Copy each line exactly. Drop every picture.

--- BEGIN ---

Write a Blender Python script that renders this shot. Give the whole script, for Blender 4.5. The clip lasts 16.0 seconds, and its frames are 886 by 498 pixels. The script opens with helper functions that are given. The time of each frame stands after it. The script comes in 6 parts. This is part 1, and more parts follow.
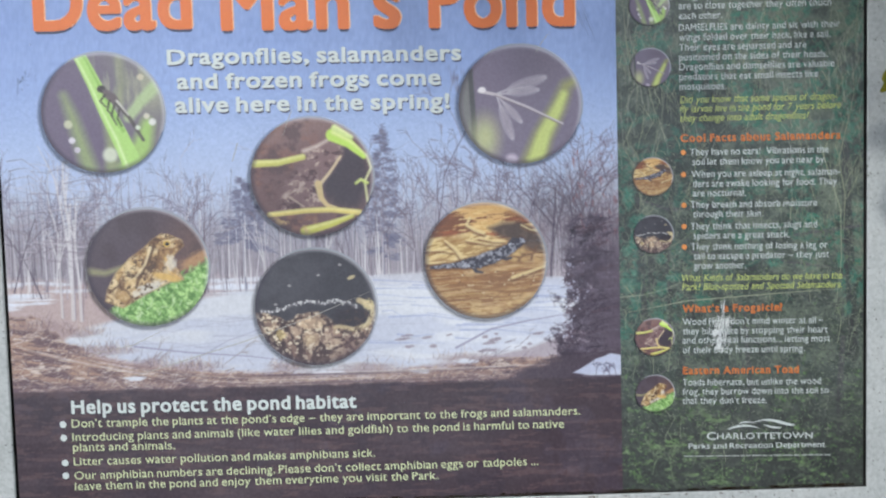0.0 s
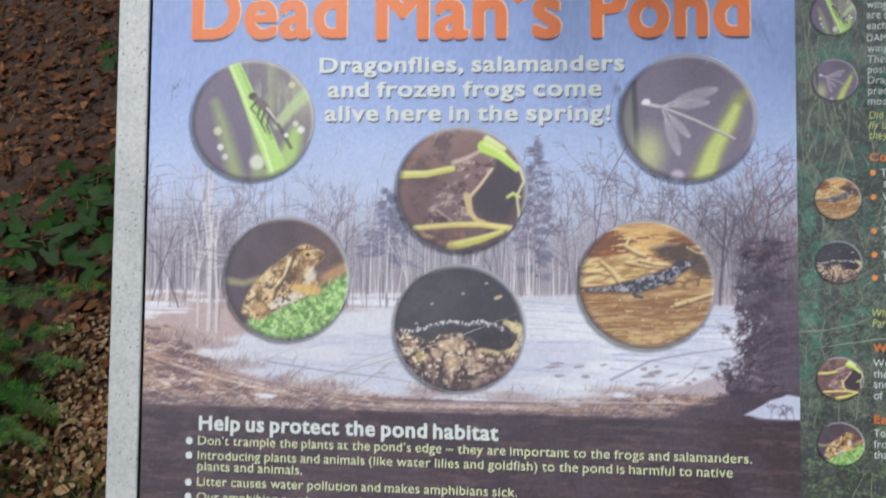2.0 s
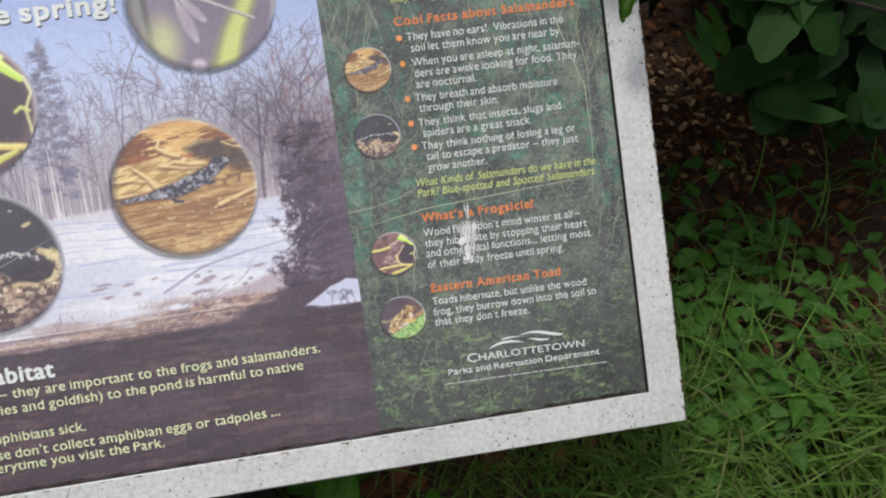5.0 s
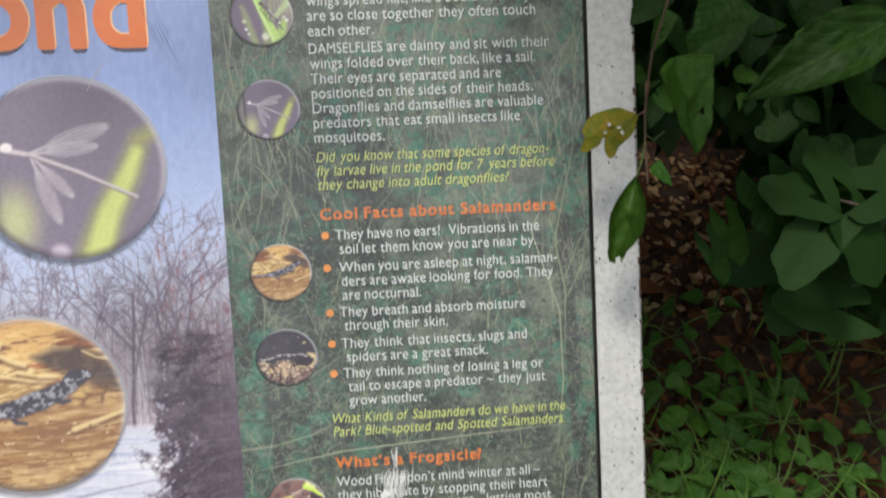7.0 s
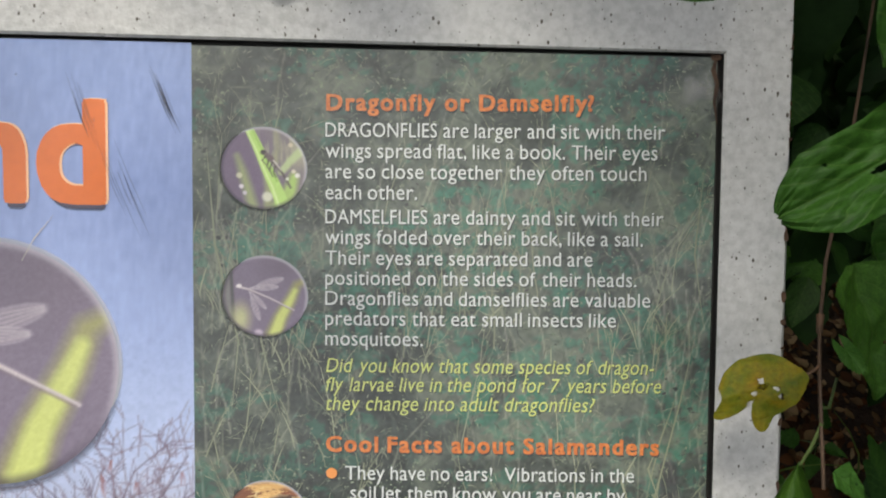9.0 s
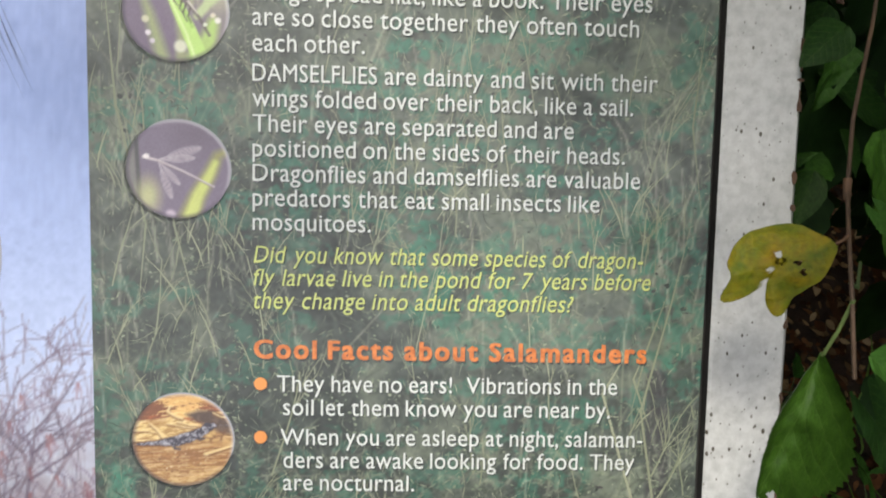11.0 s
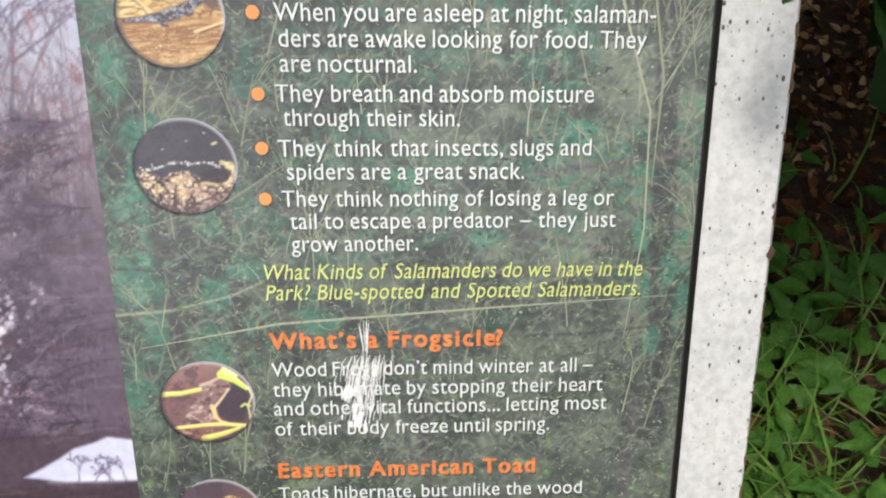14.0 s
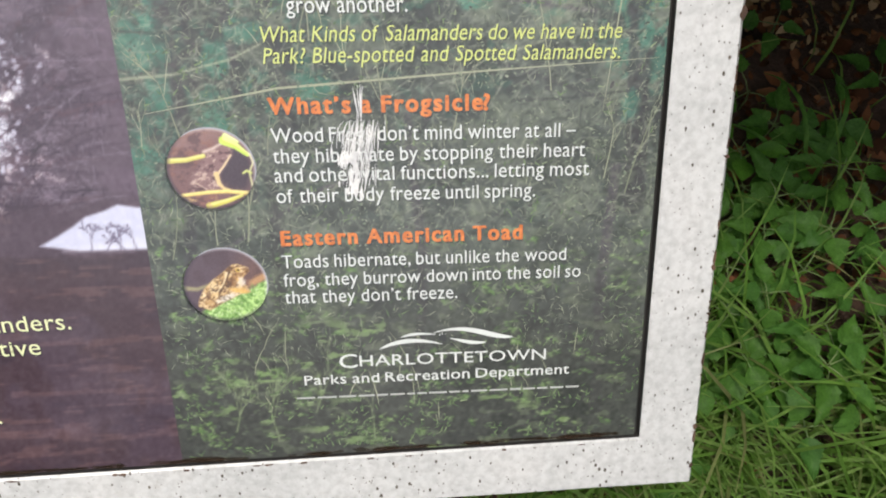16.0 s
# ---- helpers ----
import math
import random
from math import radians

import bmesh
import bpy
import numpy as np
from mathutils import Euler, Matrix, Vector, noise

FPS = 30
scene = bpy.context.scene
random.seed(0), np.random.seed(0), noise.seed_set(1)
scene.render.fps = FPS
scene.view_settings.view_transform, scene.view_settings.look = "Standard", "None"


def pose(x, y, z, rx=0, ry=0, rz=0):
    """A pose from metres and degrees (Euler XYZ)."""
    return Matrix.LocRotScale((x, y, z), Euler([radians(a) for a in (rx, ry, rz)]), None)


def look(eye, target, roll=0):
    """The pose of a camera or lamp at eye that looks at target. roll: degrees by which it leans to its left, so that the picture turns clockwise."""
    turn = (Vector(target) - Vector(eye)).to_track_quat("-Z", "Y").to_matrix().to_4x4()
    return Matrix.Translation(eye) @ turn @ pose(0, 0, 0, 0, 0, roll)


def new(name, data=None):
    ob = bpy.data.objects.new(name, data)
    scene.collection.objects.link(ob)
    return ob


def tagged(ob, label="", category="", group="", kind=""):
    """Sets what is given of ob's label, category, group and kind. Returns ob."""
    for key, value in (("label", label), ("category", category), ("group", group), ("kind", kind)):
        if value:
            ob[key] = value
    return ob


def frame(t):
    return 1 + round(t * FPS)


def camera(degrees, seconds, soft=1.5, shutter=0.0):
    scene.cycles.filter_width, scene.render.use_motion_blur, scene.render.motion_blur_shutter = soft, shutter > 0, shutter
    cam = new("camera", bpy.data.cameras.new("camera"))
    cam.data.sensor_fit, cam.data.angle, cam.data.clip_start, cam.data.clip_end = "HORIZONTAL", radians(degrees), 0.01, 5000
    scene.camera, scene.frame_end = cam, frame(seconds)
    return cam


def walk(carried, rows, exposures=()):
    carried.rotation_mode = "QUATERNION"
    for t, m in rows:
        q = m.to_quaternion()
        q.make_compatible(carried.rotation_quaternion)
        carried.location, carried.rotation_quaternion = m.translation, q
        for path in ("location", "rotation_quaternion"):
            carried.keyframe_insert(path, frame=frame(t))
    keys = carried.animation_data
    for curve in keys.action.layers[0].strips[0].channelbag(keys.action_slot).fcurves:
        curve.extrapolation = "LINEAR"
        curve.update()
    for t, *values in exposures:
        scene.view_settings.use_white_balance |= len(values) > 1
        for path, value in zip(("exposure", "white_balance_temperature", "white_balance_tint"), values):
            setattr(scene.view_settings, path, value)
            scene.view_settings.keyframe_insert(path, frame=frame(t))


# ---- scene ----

--- END ---

> **Result of this task**:
Write a Blender Python script that renders this shot. Give the whole script, for Blender 4.5. The clip lasts 16.0 seconds, and its frames are 886 by 498 pixels. The script opens with helper functions that are given. The time of each frame stands after it. The script comes in 6 parts. This is part 1, and more parts follow.
0.0 s
2.0 s
5.0 s
7.0 s
9.0 s
11.0 s
14.0 s
16.0 s
# ---- helpers ----
import math
import random
from math import radians

import bmesh
import bpy
import numpy as np
from mathutils import Euler, Matrix, Vector, noise

FPS = 30
scene = bpy.context.scene
random.seed(0), np.random.seed(0), noise.seed_set(1)
scene.render.fps = FPS
scene.view_settings.view_transform, scene.view_settings.look = "Standard", "None"


def pose(x, y, z, rx=0, ry=0, rz=0):
    """A pose from metres and degrees (Euler XYZ)."""
    return Matrix.LocRotScale((x, y, z), Euler([radians(a) for a in (rx, ry, rz)]), None)


def look(eye, target, roll=0):
    """The pose of a camera or lamp at eye that looks at target. roll: degrees by which it leans to its left, so that the picture turns clockwise."""
    turn = (Vector(target) - Vector(eye)).to_track_quat("-Z", "Y").to_matrix().to_4x4()
    return Matrix.Translation(eye) @ turn @ pose(0, 0, 0, 0, 0, roll)


def new(name, data=None):
    ob = bpy.data.objects.new(name, data)
    scene.collection.objects.link(ob)
    return ob


def tagged(ob, label="", category="", group="", kind=""):
    """Sets what is given of ob's label, category, group and kind. Returns ob."""
    for key, value in (("label", label), ("category", category), ("group", group), ("kind", kind)):
        if value:
            ob[key] = value
    return ob


def frame(t):
    return 1 + round(t * FPS)


def camera(degrees, seconds, soft=1.5, shutter=0.0):
    scene.cycles.filter_width, scene.render.use_motion_blur, scene.render.motion_blur_shutter = soft, shutter > 0, shutter
    cam = new("camera", bpy.data.cameras.new("camera"))
    cam.data.sensor_fit, cam.data.angle, cam.data.clip_start, cam.data.clip_end = "HORIZONTAL", radians(degrees), 0.01, 5000
    scene.camera, scene.frame_end = cam, frame(seconds)
    return cam


def walk(carried, rows, exposures=()):
    carried.rotation_mode = "QUATERNION"
    for t, m in rows:
        q = m.to_quaternion()
        q.make_compatible(carried.rotation_quaternion)
        carried.location, carried.rotation_quaternion = m.translation, q
        for path in ("location", "rotation_quaternion"):
            carried.keyframe_insert(path, frame=frame(t))
    keys = carried.animation_data
    for curve in keys.action.layers[0].strips[0].channelbag(keys.action_slot).fcurves:
        curve.extrapolation = "LINEAR"
        curve.update()
    for t, *values in exposures:
        scene.view_settings.use_white_balance |= len(values) > 1
        for path, value in zip(("exposure", "white_balance_temperature", "white_balance_tint"), values):
            setattr(scene.view_settings, path, value)
            scene.view_settings.keyframe_insert(path, frame=frame(t))


# ---- scene ----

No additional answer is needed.